Duty 3 – Keep the principal’s money and property separate – Never mix the principal’s money or property with your own or someone else’s. Mixing money or property makes it unclear who owns what. Confused records can get you in trouble with the principal’s family and also with government agencies such as adult protective services and the police. Follow these guidelines:
- Separate means separate. Never deposit the principal’s money or property into your own or someone else’s bank account or investment account.
- Avoid joint accounts. If the principal already has money or property in a joint account with you or someone else, get legal advice before making any change.
- Keep title to the principal’s money and property in his/her own name. This is so other people can see right away that the money and property is the principal’s and not yours.
- Know how to sign as agent. Sign all checks and other documents relating to the principal’s money or property to show that you are the principal’s agent. For example, you might sign “John Doe, as agent for Jane Doe.” Never just sign “Jane Doe.”
Duty 4 – Keep good records – You must keep true and complete records of the principal’s money and property. The power of attorney or state law may say that someone else can review your records to check up on you. Unless the power of attorney or state law says you can’t share your records, you may want to let another family member or friend of the principal see them as a precaution. Practice good recordkeeping habits:
- Keep a detailed list of everything that you receive or spend for the principal. Records should include amount of checks written or deposited, dates, reasons, names of people or companies involved, and other important information.

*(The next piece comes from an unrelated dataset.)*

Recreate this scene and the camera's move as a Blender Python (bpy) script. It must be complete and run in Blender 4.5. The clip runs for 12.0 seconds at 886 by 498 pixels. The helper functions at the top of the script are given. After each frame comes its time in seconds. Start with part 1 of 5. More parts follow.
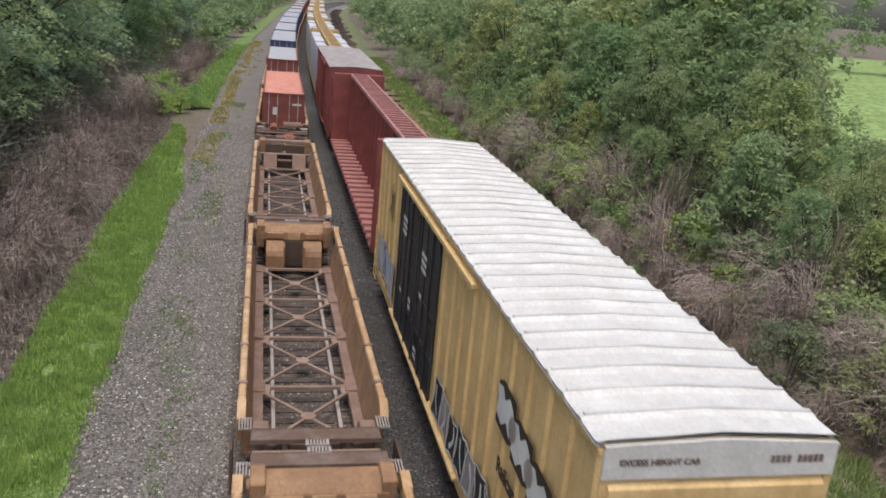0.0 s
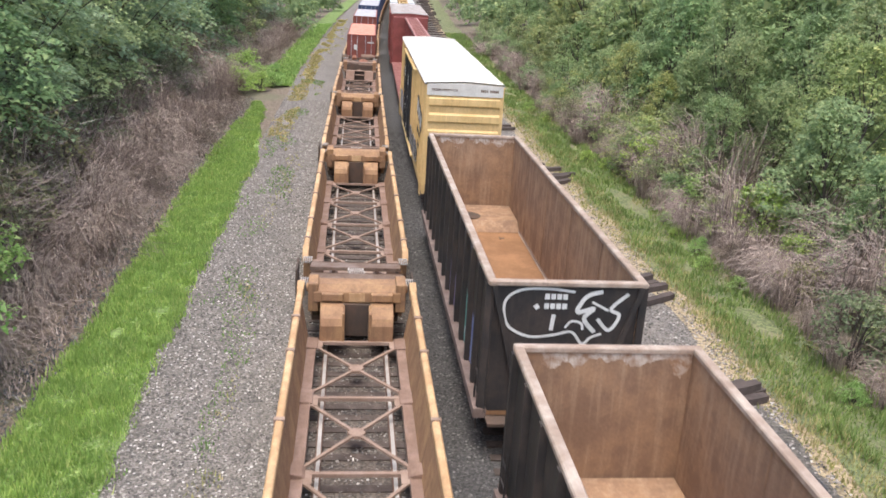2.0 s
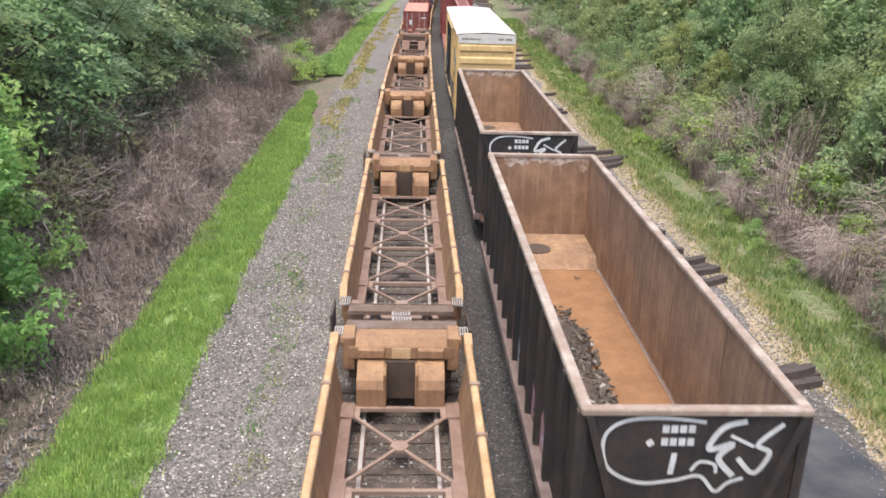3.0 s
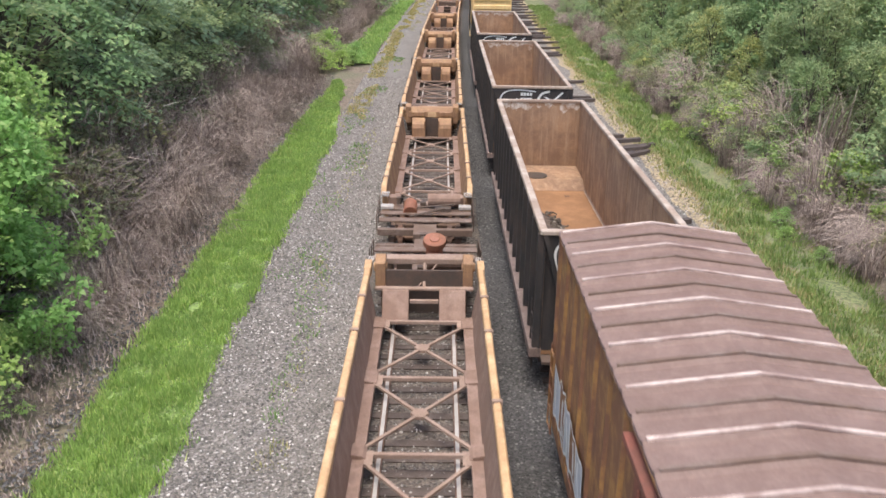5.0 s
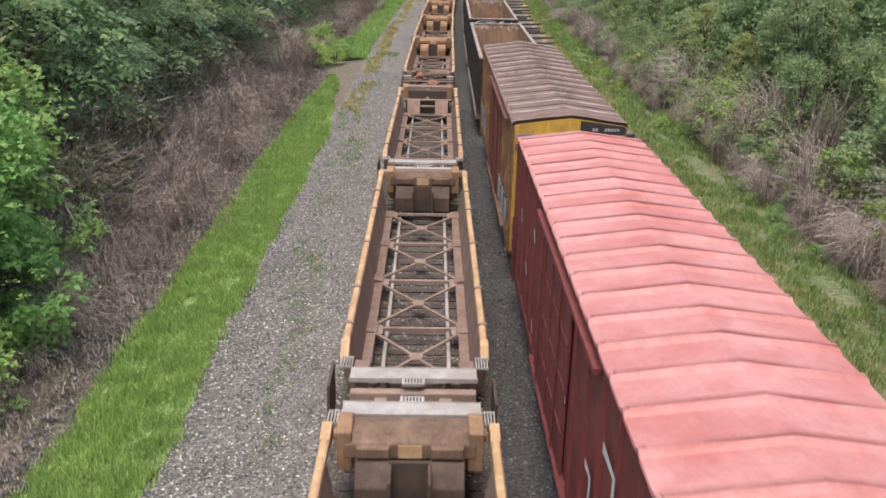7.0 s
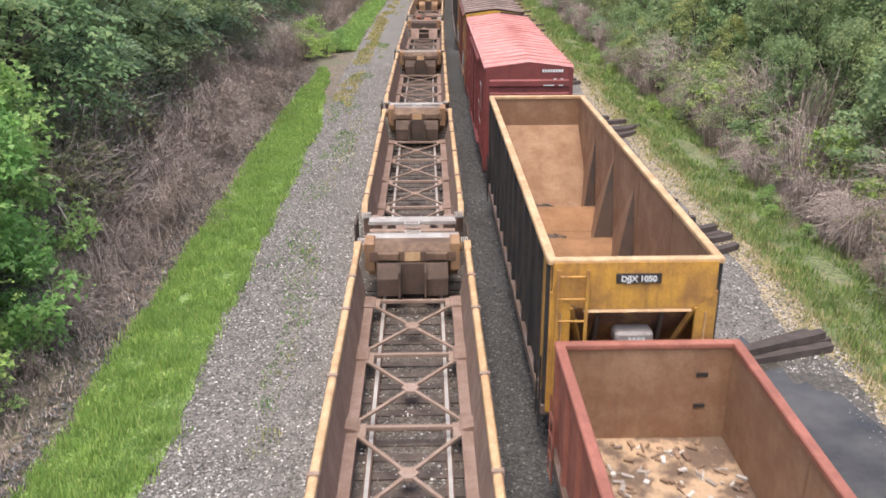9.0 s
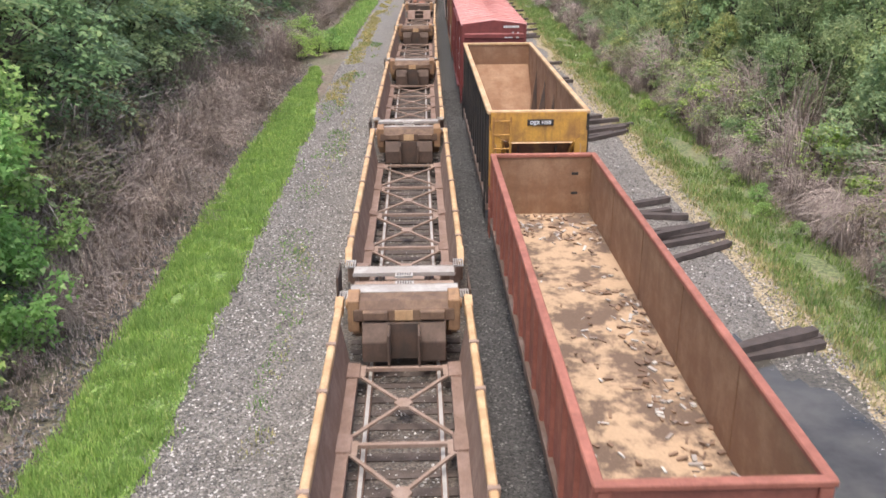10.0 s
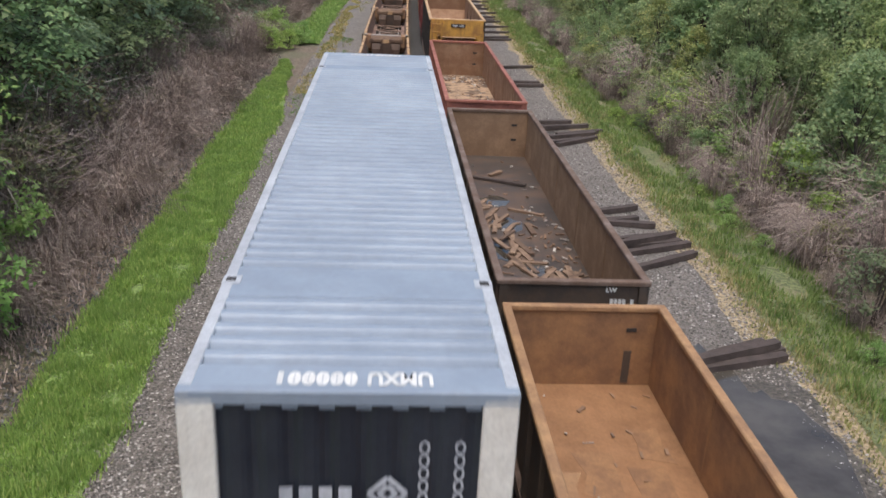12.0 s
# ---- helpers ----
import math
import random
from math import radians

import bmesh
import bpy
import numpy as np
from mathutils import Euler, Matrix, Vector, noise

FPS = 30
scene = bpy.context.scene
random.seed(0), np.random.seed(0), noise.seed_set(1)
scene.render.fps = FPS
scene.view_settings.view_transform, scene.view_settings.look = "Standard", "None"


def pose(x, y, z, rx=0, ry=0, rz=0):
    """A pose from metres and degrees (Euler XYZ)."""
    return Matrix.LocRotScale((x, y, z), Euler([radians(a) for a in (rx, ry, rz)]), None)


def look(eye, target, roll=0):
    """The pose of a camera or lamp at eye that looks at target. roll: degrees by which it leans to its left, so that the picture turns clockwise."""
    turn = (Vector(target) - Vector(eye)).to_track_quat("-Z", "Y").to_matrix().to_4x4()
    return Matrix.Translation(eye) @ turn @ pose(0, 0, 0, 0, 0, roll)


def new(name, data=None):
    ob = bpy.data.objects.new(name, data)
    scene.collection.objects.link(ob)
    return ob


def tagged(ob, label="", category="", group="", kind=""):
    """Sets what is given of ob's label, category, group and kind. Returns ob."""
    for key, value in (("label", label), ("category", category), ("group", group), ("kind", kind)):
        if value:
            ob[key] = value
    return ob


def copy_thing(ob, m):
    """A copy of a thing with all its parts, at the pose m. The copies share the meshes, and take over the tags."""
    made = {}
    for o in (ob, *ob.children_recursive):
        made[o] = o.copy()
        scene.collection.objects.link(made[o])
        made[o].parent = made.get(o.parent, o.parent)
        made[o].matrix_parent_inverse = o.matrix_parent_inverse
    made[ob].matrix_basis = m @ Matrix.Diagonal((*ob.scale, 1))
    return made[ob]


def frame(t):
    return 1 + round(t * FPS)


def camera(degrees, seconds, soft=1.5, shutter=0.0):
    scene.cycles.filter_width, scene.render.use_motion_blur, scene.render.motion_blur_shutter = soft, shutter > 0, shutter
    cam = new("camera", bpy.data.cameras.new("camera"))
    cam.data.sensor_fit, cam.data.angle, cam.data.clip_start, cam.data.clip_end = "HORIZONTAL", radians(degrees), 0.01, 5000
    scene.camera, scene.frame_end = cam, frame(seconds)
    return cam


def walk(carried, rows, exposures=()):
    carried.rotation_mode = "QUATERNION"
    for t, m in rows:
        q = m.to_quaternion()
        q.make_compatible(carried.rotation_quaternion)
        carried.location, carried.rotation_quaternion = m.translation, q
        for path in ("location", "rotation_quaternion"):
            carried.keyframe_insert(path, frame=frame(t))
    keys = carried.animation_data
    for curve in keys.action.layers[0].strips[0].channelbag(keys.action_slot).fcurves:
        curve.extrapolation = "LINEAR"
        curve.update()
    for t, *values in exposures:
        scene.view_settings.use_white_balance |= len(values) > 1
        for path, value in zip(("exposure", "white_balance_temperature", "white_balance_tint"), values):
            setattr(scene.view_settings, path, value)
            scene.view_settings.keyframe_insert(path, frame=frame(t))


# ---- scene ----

- Keep receipts and notes, even for small expenses. For example, write “$50, groceries, ABC Grocery Store, May 2” in your records soon after you spend the money.
- Avoid paying in cash. Try not to pay the principal’s expenses with cash. Also, try not to use his/her ATM card to withdraw cash or write checks to “Cash.” If you need to use cash, be sure to keep receipts or notes.
- Getting paid? The power of attorney or state law may say that you can be paid for acting as agent. If you will be paid, be sure you charge a reasonable fee. It is up to you to keep detailed records as you go along of what work you did, how much time it took, when you did it, and why you did it.